Cheim & Read

Lynda Benglis & Louise Bourgeois

21 Jun - 31 Aug 2007

LYNDA BENGLIS & LOUISE BOURGEOIS

Cheim & Read is pleased to announce Circa 70, an exhibition of works by Louise Bourgeois and Lynda Benglis. The show focuses back to the late 1960s and early 70s, repositioning the contemporary viewer to sculptural work by the two still celebrated and active women artists. Both Bourgeois and Benglis are represented by Cheim & Read. The show is accompanied by a full color catalogue with an essay by Postminimalist scholar Robert Pincus-Witten.
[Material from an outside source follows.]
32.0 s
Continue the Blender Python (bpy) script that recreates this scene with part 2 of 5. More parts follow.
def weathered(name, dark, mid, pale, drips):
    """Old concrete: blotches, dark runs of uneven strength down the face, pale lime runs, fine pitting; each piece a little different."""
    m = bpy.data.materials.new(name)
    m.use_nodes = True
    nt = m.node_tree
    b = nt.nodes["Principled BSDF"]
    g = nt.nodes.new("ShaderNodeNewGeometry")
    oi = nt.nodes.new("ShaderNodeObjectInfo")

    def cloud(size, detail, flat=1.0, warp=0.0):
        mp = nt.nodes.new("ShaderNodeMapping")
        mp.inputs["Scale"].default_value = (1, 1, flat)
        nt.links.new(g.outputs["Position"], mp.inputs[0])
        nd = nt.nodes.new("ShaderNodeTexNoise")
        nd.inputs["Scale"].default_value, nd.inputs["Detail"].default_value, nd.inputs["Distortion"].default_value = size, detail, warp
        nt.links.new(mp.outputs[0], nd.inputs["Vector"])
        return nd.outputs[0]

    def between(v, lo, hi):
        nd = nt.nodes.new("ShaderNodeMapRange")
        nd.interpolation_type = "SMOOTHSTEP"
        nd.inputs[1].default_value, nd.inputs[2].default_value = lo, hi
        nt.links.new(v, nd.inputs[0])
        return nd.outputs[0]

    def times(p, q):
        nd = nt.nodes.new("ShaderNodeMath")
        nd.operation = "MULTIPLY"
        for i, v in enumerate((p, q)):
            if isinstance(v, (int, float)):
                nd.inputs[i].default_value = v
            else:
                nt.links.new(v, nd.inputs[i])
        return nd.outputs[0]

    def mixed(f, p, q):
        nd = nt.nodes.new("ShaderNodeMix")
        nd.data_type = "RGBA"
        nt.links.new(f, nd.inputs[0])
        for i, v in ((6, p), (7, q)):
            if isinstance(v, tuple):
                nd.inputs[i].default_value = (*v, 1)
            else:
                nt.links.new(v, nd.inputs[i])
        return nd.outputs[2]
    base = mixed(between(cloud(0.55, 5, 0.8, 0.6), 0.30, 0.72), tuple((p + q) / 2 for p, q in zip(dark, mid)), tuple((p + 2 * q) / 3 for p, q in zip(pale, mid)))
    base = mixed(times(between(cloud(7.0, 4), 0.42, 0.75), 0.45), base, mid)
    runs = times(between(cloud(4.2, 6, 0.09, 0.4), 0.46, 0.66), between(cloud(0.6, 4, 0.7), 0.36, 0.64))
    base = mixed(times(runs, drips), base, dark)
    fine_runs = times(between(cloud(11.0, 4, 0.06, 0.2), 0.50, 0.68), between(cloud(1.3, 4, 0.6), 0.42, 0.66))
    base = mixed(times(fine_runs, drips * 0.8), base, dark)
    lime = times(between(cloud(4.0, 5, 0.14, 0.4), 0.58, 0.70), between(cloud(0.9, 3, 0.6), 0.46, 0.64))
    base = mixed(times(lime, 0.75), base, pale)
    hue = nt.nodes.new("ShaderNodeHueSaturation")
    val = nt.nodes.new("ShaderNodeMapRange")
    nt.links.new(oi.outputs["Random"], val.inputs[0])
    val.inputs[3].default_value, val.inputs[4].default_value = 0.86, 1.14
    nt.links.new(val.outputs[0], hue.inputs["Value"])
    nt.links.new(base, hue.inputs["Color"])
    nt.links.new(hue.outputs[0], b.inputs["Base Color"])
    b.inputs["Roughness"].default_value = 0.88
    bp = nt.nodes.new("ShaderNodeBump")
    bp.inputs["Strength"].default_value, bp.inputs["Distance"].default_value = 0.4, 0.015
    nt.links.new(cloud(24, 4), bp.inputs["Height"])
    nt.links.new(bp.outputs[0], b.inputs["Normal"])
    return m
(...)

In this show, sculptures by Bourgeois and Benglis, mostly completed between 1967 and 1974, coexist in surprising harmony despite their completion by two very separate artists within a shifting political and artistic landscape. The decade has since culminated in a continued search for identity, defined in part by Postmodernism and its divergent offspring. The rejection of Modernism's utopian autonomy fostered a theoretical and conceptual playground among artists and critics; the rebellion echoed further in the outspoken political activism of the public sphere. Working within this charged artistic atmosphere, at the cusp of changes to come, Bourgeois and Benglis created material-savvy sculptures more attune to messy abstraction and process-oriented gesture than to conceptual formalism. Their sculptural manifestations explored autobiographical experience and the female subject (not object). Robert Pincus-Witten, in his catalogue essay, positions Bourgeois and Benglis not under the overarching definition of Postmodernism, but rather within a more finely characterized Postminimalism, citing their acceptance of Abstract Expressionism's "transcendent potential" and their physical, hands-on, material explorations.
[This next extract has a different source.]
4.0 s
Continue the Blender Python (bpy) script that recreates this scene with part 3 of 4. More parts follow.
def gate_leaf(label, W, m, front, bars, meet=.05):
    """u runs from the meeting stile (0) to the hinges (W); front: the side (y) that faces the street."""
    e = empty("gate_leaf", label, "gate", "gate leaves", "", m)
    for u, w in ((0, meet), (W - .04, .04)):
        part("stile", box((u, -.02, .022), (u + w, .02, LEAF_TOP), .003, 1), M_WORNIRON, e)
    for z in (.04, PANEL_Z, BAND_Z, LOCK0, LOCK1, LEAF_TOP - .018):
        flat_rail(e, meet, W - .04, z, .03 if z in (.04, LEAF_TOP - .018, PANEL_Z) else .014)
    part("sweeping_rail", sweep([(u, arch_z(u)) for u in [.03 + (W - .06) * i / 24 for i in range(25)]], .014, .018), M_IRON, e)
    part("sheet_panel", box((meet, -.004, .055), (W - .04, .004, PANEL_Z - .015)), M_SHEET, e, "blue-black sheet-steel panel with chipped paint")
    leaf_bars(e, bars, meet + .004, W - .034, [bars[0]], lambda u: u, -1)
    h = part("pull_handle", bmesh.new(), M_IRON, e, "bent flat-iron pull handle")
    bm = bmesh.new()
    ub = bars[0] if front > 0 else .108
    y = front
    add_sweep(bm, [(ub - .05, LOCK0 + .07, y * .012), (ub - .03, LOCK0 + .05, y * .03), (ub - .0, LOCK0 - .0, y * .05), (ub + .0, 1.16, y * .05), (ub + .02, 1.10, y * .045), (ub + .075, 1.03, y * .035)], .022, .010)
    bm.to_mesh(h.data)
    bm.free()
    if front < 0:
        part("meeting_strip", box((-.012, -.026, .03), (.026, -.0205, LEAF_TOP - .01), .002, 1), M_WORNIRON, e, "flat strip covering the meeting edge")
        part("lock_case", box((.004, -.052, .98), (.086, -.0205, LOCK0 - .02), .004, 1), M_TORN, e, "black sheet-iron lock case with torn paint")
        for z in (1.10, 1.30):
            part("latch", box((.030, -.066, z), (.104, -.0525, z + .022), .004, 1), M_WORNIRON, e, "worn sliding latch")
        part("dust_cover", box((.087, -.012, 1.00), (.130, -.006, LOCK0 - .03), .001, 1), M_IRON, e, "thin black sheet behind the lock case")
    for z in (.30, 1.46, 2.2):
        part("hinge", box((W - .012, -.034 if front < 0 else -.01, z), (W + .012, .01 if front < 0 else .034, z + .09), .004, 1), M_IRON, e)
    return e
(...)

Though the two artists are 30 years apart in age—Bourgeois was born in 1911 and Benglis in 1941—their sculptures in the early 1970s have unexpected similarities. Both artists created organically-shaped, often grotesque amorphous forms. Both reference the undulating, layered landscape of the body and its private, internal anatomy while connecting to the ripe fecundity of the natural world, and the earth's own internal brewing and bubbling. As Pincus-Witten writes in the essay; "...oozing layers—vaguely repulsive, polymorphous, both gynecological and urological—are metaphors for a mucoid, mushrooming magma." In addition, the phallus is frequently represented by Bourgeois and Benglis. By knotting, twisting and abstracting it they undermine its power, and in this way, the power of the male; their aggressive attack on the phallus becomes a defiant reaction against a male-dominated art world.
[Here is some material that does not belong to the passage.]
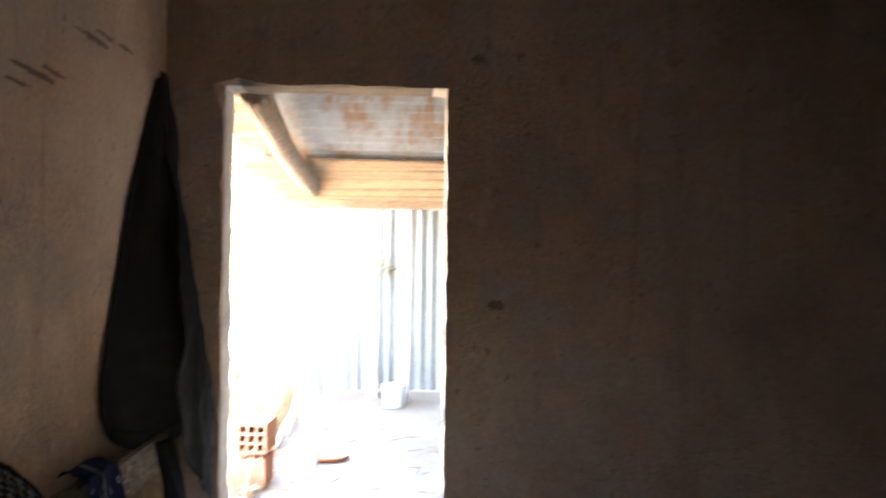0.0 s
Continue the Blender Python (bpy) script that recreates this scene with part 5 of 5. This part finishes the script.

Bourgeois, now 95, has led a long and prolific artistic career. Her visceral work, spanning several artistic movements, has always focused on the symbolic and the psychological, actively engaged with subjects related to female identity (male/female, marriage/family, mother/father), and to her own autobiographical story. Bourgeois was a trailblazer for the younger Benglis, who is known for her wide range of materials and her exploration of elusive forms referencing anatomy, nature, sexuality and gender. Benglis's notorious 1974 Artforum ad, where she posed nude with a provocatively held dildo, subsequently positioned her within a politicized context. Finding their common theme, Pincus-Witten writes: "...both artists radically re-imagine the forbidden, the taboo."

Benglis's and Bourgeois's sculptures continue to provide pause. Revisited, the work is still shocking, still charged with the energy of the artists' physical manipulation of material and their intuitive, emotional and rebellious response to a burgeoning decade. More than 30 years later, their work provides reflection on our own cultural and political situation.